When building things manually, each step we take to create the solution (whether that’s code or a PowerPoint) is slower, and we have more time to evaluate what we want to do, how we want to do it, and why we want to do things a particular way. In some respects, the LLM approach is like code reviewing. For a proper review, the reviewer is going to walk through each line of code and evaluate it – a process that can be lengthy. But under time pressure, what often happens is we’ll take a 1st fast pass to look for the ‘bad smells’ and pick up on any obvious issues. Then zero in on the bad smells, or at least the worst ones, and look more closely. But the time pressure, knowing the tooling we have to help eliminate issues, and the mental effort to quickly understand a lot of code take their toll. This, to varying degrees, is exactly what happens with LLM artefacts, except that the rate at which code can be properly reviewed is now a real issue relative to the rate of generation.
Commerce has always been about either innovating to compete or doing things more quickly and cheaply. That pressure has grown as technology has advanced, creating the potential to do more. As a result, it is not surprising to see that pressure results in code being generated, even if that is likely to drive an unwitting accumulation of technical debt that will bite in the years to come. Furthermore, recognising poor-quality code takes experience. Which means expensive engineers. It is possible to appreciate that a non-technical person can generate a basic desktop utility using ChatGPT.

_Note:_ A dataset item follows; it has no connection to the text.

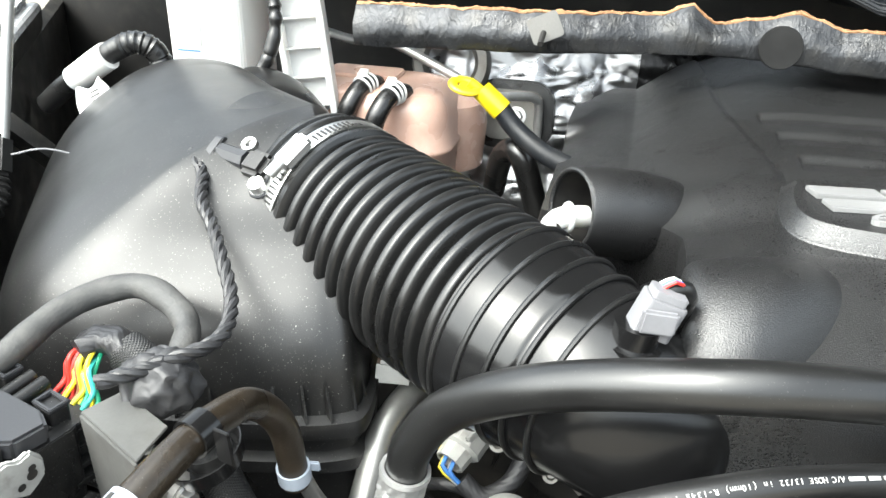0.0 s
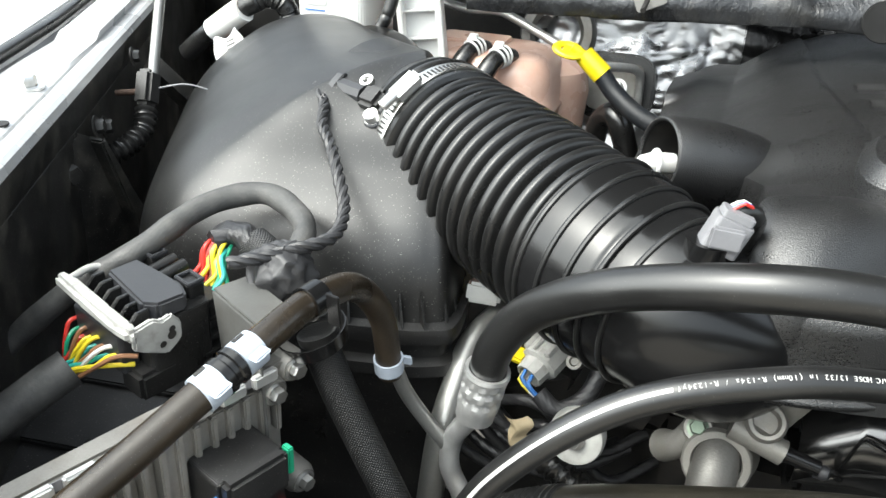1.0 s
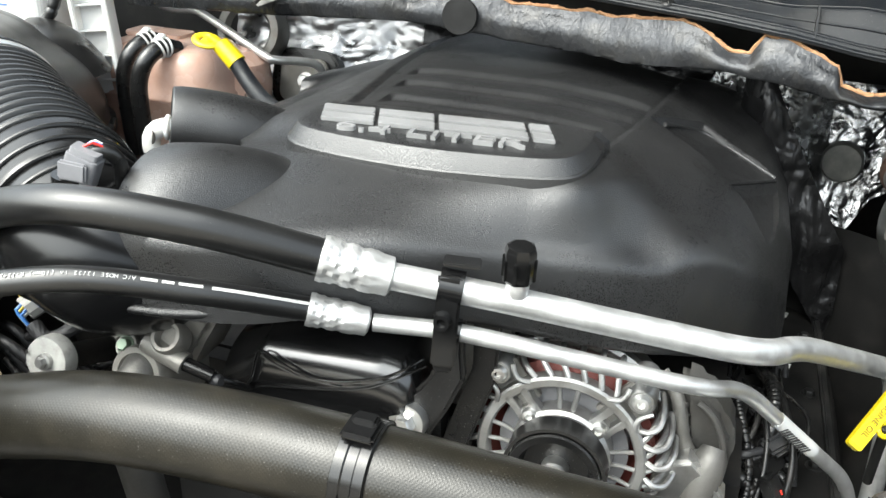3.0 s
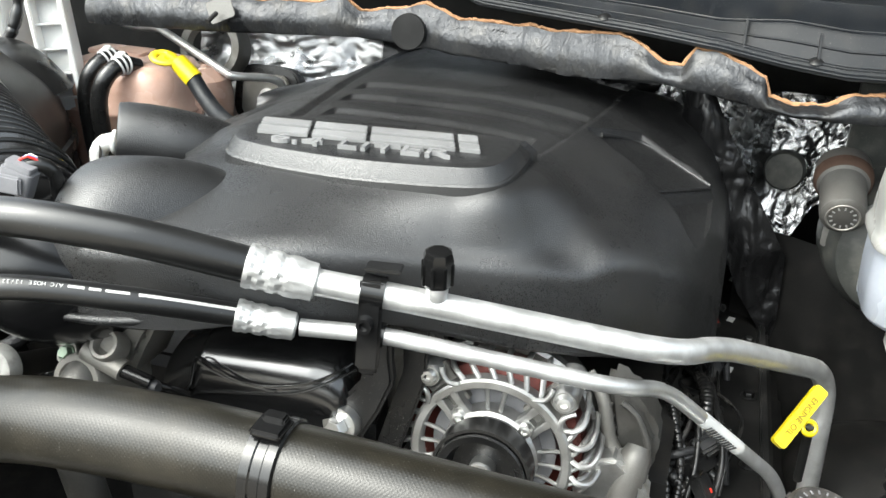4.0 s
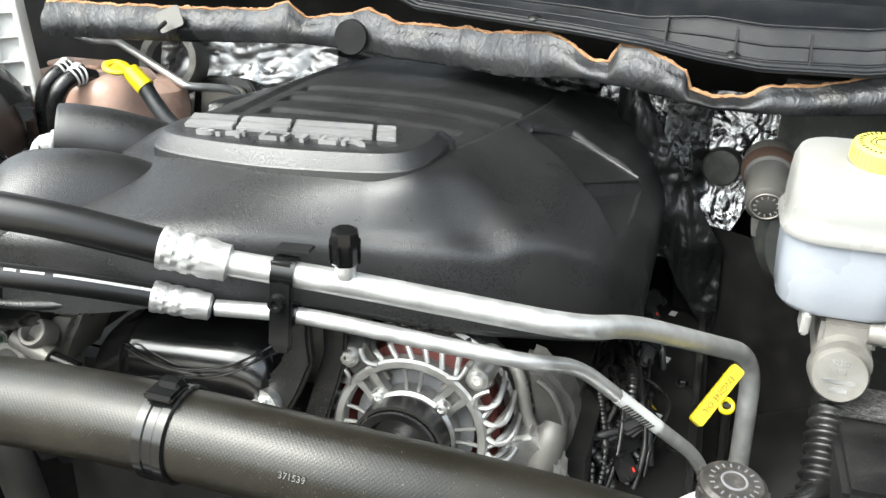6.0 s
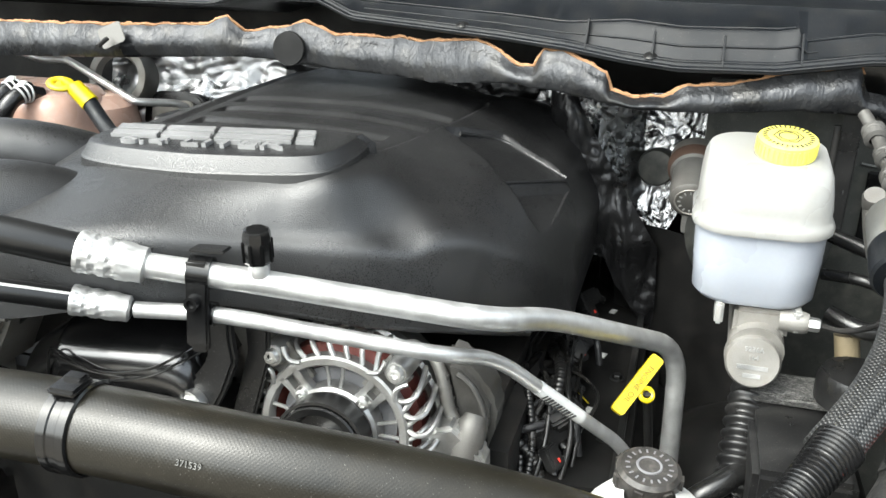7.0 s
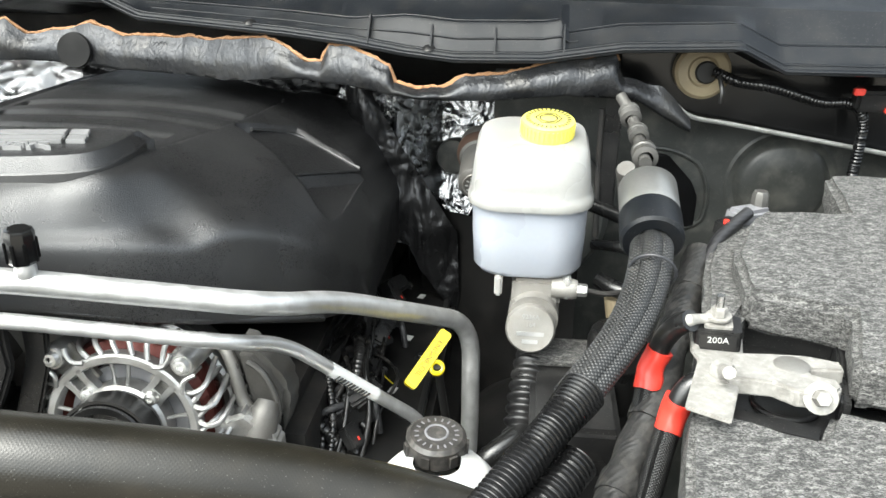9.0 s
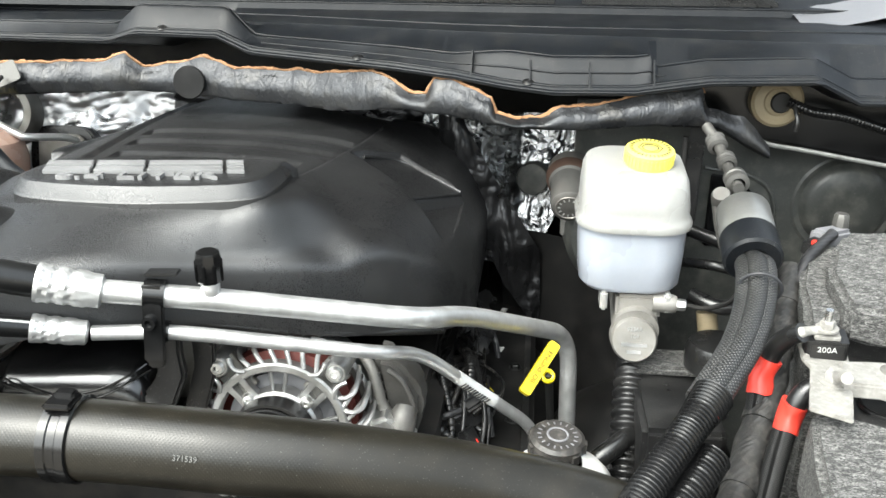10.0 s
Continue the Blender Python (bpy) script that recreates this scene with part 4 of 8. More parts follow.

As you can see, there are plenty of things we, as humans, can do to mitigate ‘AI slop’ and get AI delivering value, quality, and velocity.

Conclusion

The bottom line here is an issue of expectation. We wouldn’t be so harsh as to ask someone with dyscalculia to produce a company’s accounts using only a pencil and paper. Another way to look at it, you’d not ask an unqualified accountant to do your tax return. But that is often what is happening, Someone with dyscalculia could easily ‘hallucinate’ the numbers. An unqualified person is not going to know all the rules needed to complete a tax return well enough to minimise tax exposure.

to err is human; to persist in error is diabolical
Saint Augustine

It is human to make mistakes, and poorly directing (or training) an LLM is certainly an error. But we know this is possible, so we should consider what the code is for and take appropriate steps to mitigate it, working to improve the way prompts are given and context is provided to enable better outcomes.

What is clear to me is that ‘AI slop’ isn’t going away soon, and that, as engineers, we have to get better at promoting to get the best code we can out of an LLM. While it would be nice to think that the industry will realise that LLMs are not a panacea, and you still need those expensive engineers to prompt an LLM so that they don’t generate unnecessary reams of low-grade, brittle code.

The question really has to be, who is going to build an LLM model and agents that can pre-screen code and call out AI ‘slop’, saving code reviewers (particularly those who are looking after the open-source solutions on which so many of us depend). If Anthropic’s Mythos finds 20-year-old bugs, we should be able to help protect open-source projects from low-quality, poorly prompted AI-generated code.